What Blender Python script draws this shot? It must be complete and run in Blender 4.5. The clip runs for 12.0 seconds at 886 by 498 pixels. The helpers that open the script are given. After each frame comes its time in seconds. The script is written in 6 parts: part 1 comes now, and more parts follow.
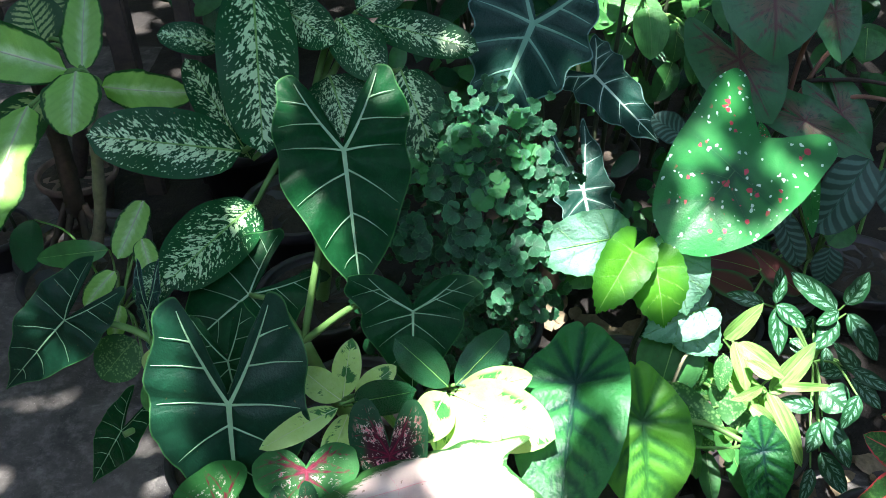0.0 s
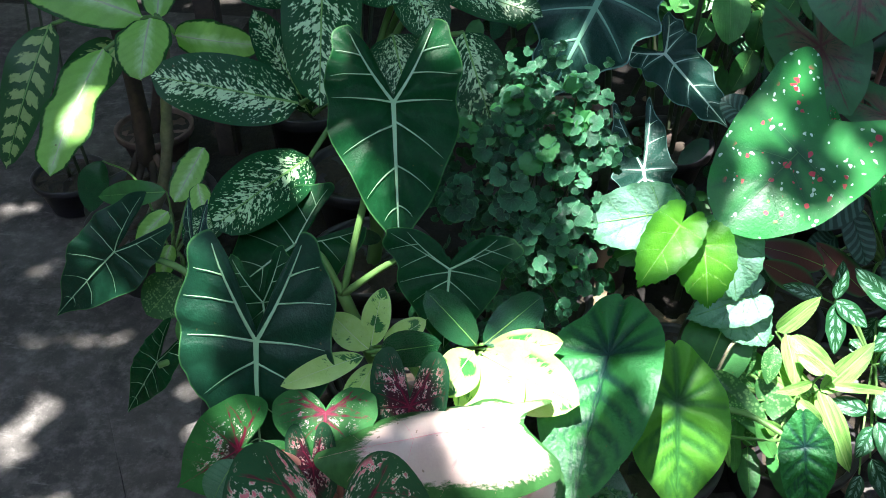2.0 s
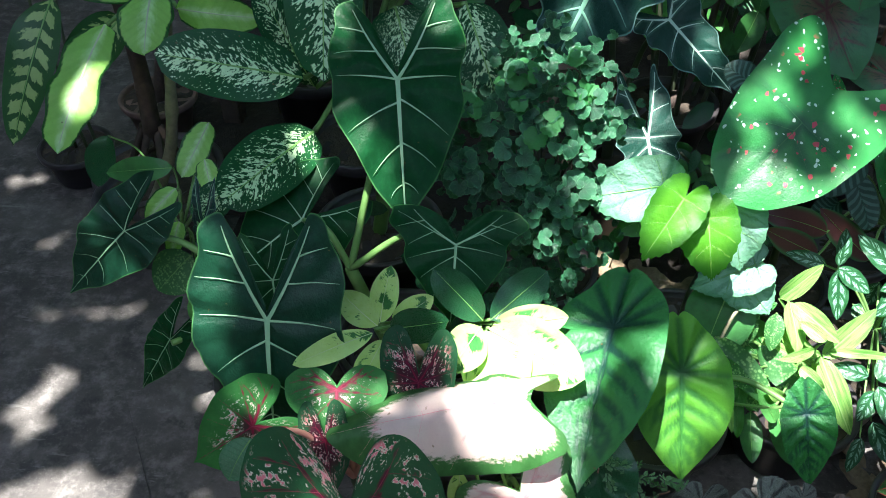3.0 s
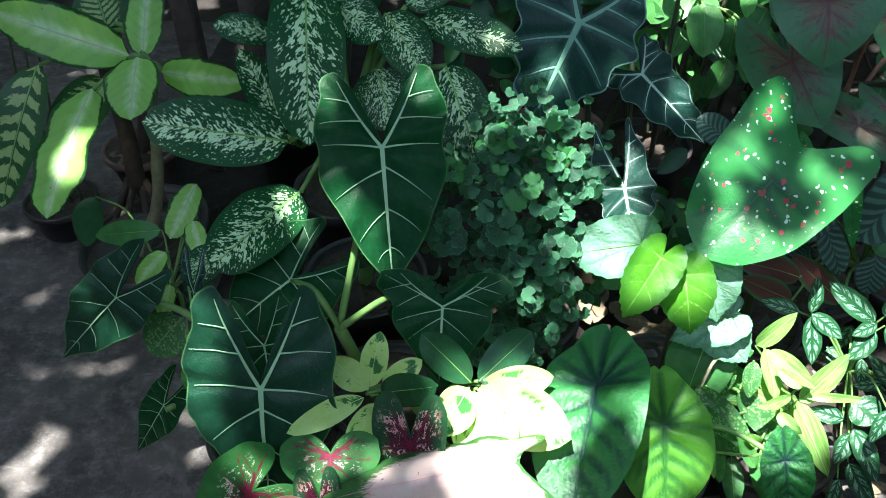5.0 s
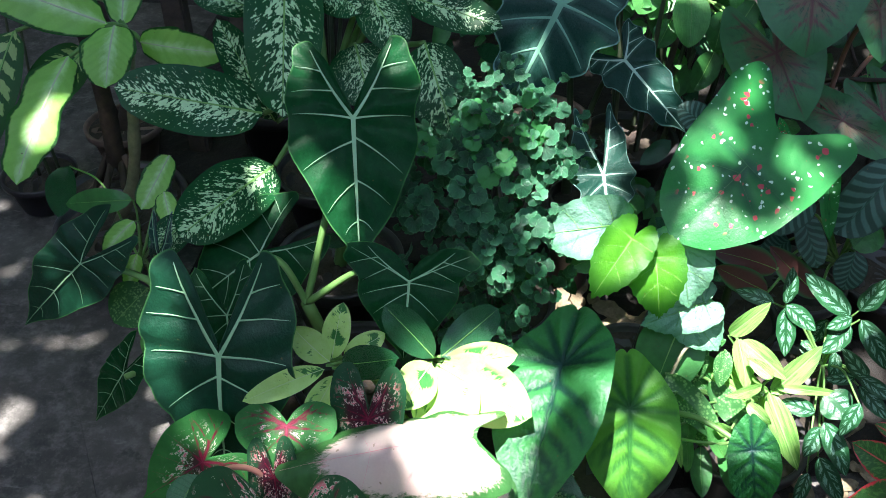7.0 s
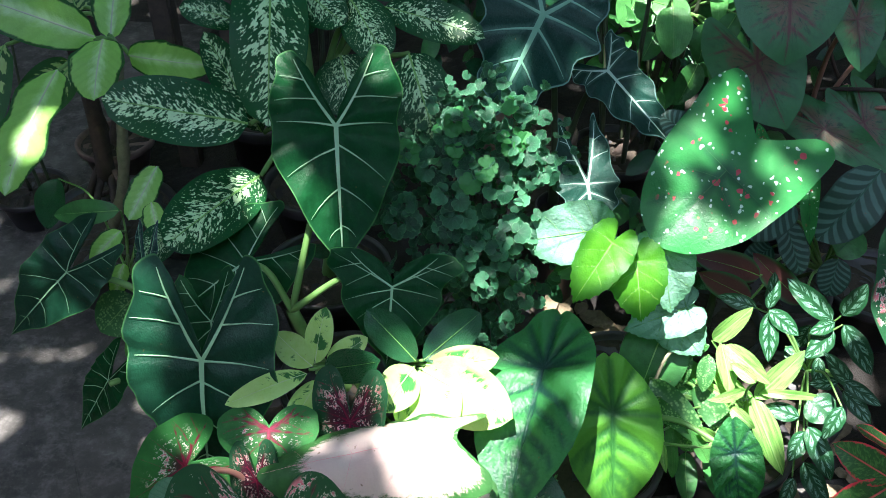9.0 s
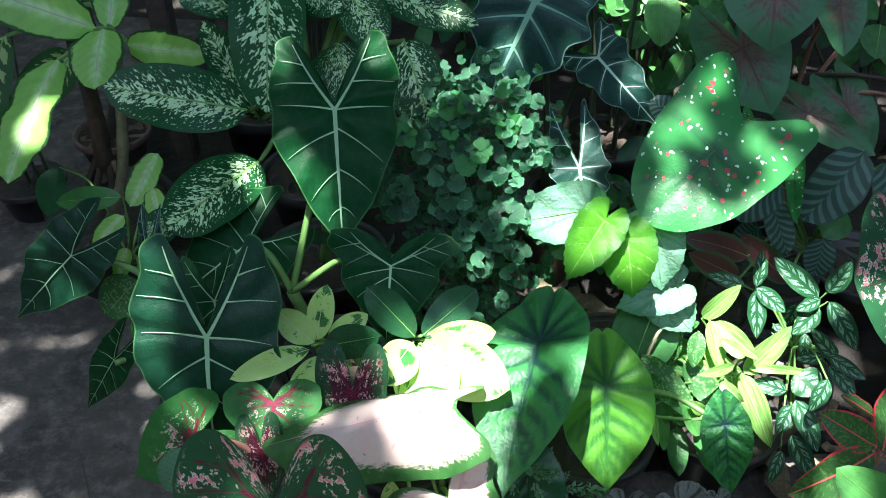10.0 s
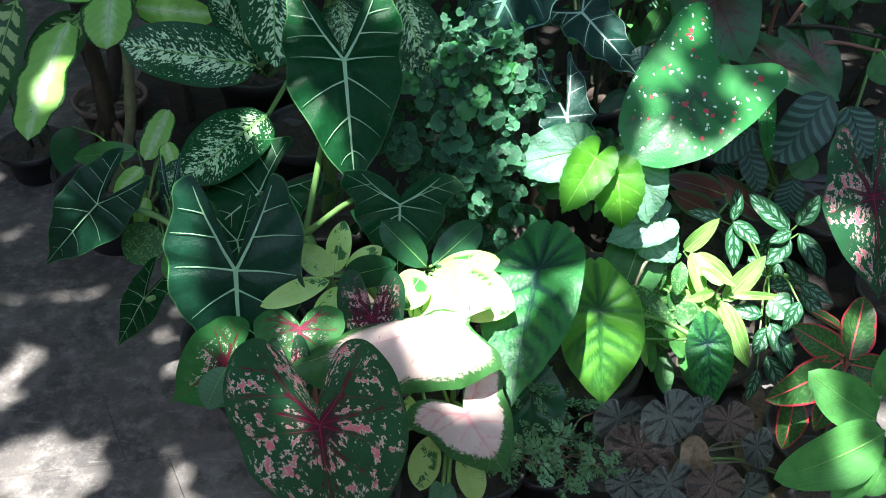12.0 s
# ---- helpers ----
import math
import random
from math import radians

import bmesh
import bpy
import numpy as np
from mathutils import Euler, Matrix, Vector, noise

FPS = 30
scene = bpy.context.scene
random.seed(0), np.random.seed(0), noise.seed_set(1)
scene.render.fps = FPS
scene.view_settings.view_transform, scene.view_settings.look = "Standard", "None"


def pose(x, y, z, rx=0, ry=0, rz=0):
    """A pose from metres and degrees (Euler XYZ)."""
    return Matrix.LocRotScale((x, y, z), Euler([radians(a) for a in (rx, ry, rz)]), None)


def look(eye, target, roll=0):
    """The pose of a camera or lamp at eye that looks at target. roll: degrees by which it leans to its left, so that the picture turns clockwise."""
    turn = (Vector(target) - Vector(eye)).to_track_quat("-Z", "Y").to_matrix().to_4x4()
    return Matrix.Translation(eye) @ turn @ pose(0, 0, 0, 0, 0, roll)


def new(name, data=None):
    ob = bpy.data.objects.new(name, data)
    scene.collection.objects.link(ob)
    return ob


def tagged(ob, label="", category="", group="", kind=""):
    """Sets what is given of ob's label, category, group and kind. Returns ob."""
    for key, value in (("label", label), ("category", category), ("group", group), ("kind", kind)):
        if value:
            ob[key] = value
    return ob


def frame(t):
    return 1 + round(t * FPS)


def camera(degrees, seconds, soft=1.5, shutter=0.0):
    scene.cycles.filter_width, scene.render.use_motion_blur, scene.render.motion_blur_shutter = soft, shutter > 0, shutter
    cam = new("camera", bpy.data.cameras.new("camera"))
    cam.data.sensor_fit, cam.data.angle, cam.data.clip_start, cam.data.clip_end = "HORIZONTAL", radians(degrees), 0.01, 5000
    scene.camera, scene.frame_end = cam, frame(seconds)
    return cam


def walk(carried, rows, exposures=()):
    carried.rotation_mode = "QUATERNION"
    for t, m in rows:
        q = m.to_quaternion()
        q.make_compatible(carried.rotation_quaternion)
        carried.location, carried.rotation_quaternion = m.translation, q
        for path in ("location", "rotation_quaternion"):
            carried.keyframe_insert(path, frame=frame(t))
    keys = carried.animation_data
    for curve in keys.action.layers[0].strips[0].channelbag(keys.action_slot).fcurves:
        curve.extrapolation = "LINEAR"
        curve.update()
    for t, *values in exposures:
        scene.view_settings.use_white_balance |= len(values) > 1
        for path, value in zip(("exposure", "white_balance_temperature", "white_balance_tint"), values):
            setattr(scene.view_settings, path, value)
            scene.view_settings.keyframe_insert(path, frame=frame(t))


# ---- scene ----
========
PROBLEM DETAILS: Transcribe the opening line of the listing above, please, and every line after it through the line with "turn = (Vector(target)", word for word, without pictures.

OUTPUT:
What Blender Python script draws this shot? It must be complete and run in Blender 4.5. The clip runs for 12.0 seconds at 886 by 498 pixels. The helpers that open the script are given. After each frame comes its time in seconds. The script is written in 6 parts: part 1 comes now, and more parts follow.
0.0 s
2.0 s
3.0 s
5.0 s
7.0 s
9.0 s
10.0 s
12.0 s
# ---- helpers ----
import math
import random
from math import radians

import bmesh
import bpy
import numpy as np
from mathutils import Euler, Matrix, Vector, noise

FPS = 30
scene = bpy.context.scene
random.seed(0), np.random.seed(0), noise.seed_set(1)
scene.render.fps = FPS
scene.view_settings.view_transform, scene.view_settings.look = "Standard", "None"


def pose(x, y, z, rx=0, ry=0, rz=0):
    """A pose from metres and degrees (Euler XYZ)."""
    return Matrix.LocRotScale((x, y, z), Euler([radians(a) for a in (rx, ry, rz)]), None)


def look(eye, target, roll=0):
    """The pose of a camera or lamp at eye that looks at target. roll: degrees by which it leans to its left, so that the picture turns clockwise."""
    turn = (Vector(target) - Vector(eye)).to_track_quat("-Z", "Y").to_matrix().to_4x4()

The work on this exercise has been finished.